** start Information provided **

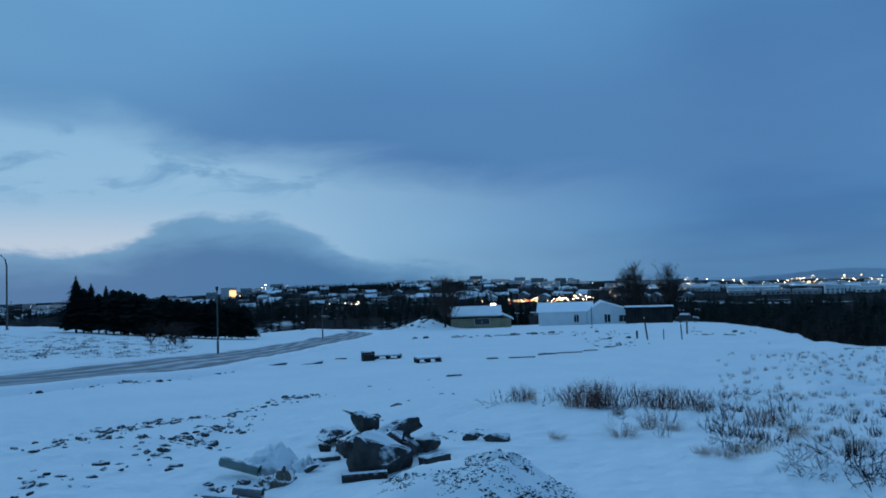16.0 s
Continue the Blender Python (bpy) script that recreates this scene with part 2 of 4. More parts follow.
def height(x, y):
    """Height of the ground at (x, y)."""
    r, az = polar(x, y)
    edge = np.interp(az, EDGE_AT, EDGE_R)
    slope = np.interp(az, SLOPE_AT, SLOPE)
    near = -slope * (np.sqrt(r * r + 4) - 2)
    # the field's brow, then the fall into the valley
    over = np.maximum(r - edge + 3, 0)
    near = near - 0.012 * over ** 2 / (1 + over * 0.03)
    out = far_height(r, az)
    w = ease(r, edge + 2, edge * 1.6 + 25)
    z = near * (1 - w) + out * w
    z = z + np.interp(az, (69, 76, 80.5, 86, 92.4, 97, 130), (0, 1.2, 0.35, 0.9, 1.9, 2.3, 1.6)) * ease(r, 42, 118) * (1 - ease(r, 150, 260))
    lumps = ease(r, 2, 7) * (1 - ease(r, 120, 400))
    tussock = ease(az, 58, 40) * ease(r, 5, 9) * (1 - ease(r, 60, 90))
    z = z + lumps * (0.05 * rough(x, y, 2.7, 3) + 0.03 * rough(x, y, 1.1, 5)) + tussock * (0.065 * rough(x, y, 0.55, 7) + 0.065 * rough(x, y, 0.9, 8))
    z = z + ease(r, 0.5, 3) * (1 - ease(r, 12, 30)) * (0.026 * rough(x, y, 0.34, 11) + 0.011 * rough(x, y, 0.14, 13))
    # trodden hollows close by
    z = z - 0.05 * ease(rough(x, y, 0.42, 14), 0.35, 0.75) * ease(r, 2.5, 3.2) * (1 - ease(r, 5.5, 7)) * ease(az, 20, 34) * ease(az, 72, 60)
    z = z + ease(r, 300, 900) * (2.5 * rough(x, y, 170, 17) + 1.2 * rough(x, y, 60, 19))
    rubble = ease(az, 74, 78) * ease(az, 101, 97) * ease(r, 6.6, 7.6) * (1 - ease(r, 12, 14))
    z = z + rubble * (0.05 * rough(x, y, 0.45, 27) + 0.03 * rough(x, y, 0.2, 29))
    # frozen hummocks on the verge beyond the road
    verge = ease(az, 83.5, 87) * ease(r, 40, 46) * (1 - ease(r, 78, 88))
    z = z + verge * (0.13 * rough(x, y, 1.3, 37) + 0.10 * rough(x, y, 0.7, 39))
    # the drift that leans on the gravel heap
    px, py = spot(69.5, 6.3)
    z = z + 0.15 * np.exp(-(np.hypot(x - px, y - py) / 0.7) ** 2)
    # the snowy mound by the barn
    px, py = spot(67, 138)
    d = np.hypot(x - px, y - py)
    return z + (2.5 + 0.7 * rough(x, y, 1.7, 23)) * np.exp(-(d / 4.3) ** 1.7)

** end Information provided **
** start Information provided **

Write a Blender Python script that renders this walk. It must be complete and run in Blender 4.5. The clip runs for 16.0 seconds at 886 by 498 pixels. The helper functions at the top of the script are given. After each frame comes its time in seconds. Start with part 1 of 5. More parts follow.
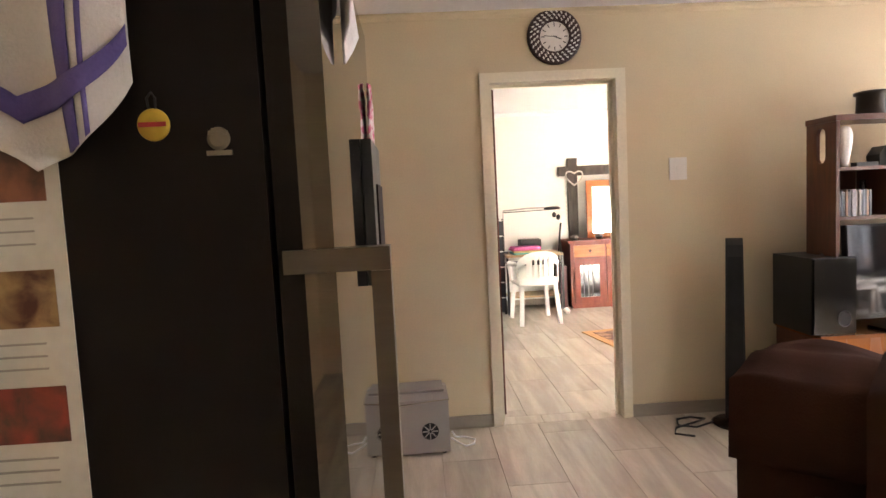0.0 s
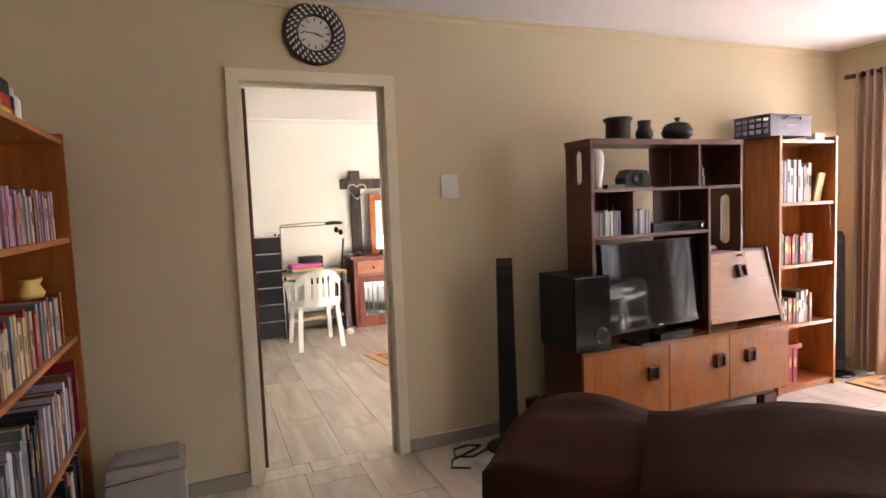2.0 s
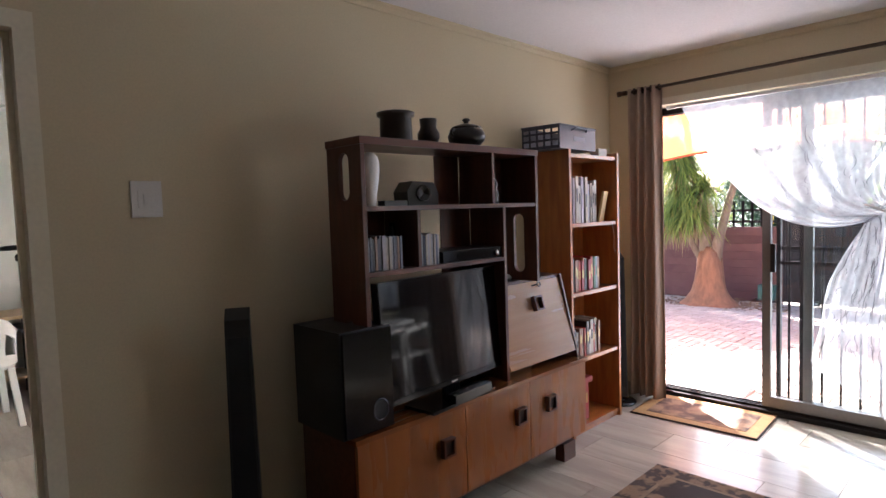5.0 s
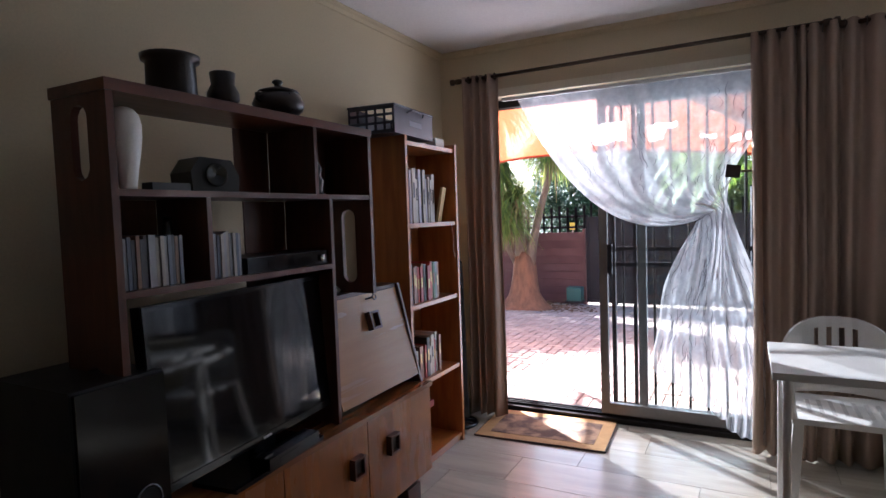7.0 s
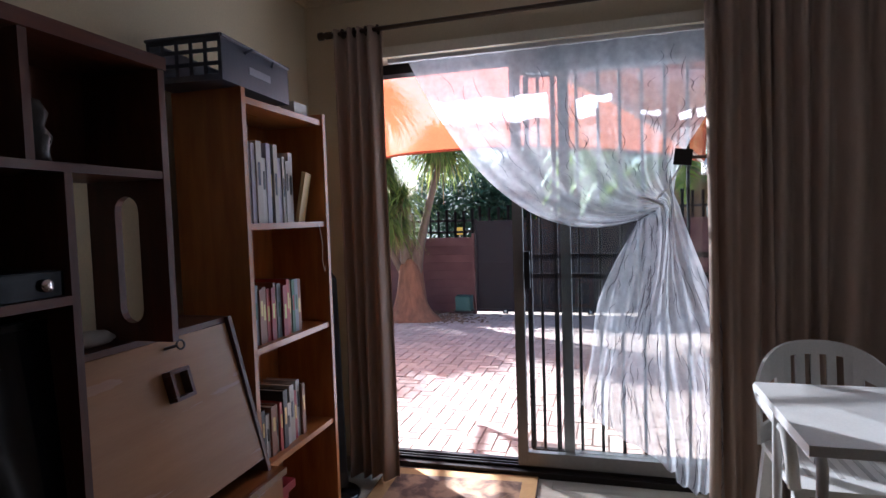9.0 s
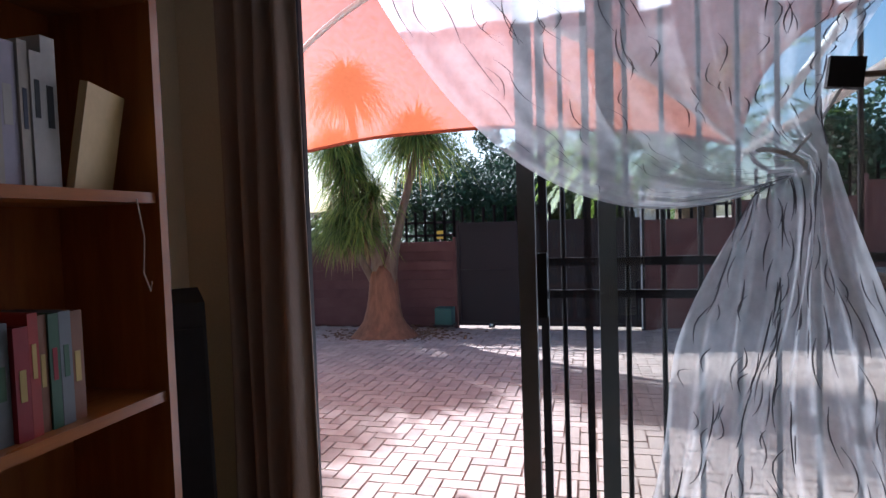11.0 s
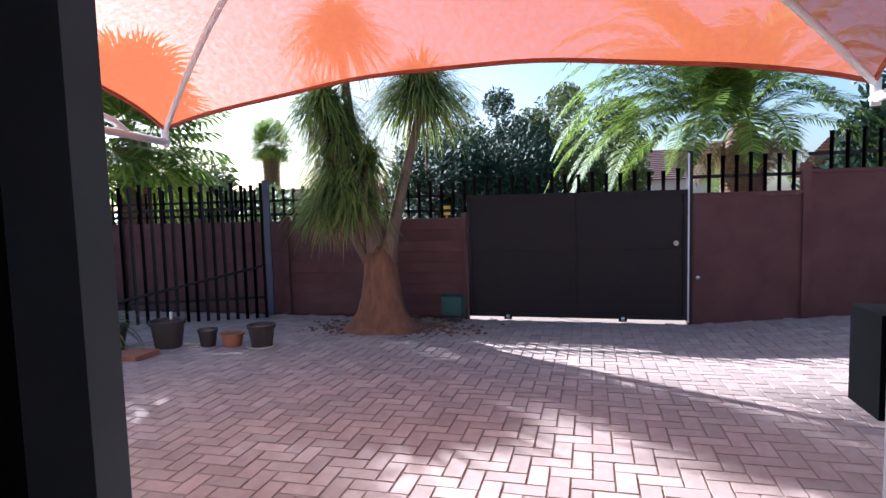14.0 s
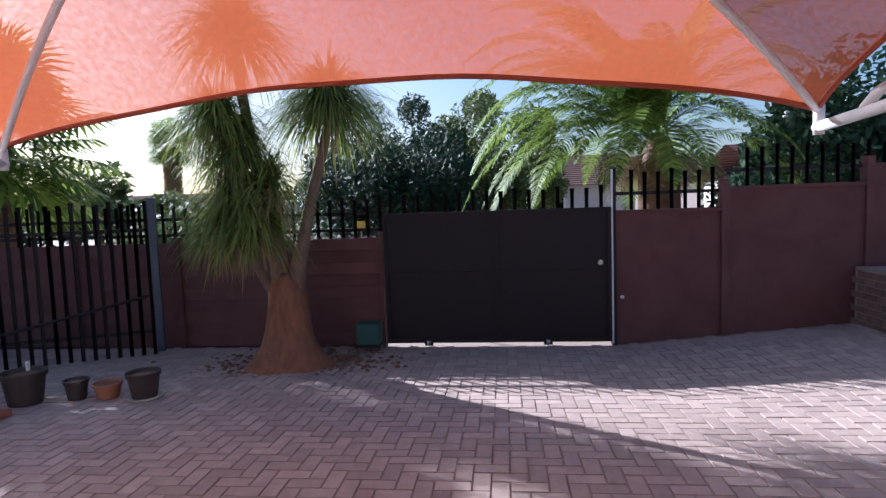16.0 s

** end Information provided **

Given task:
Filter the data, keeping only the lines that contain "parts".

Response:
Continue the Blender Python (bpy) script that recreates this scene with part 2 of 4. More parts follow.
Write a Blender Python script that renders this walk. It must be complete and run in Blender 4.5. The clip runs for 16.0 seconds at 886 by 498 pixels. The helper functions at the top of the script are given. After each frame comes its time in seconds. Start with part 1 of 5. More parts follow.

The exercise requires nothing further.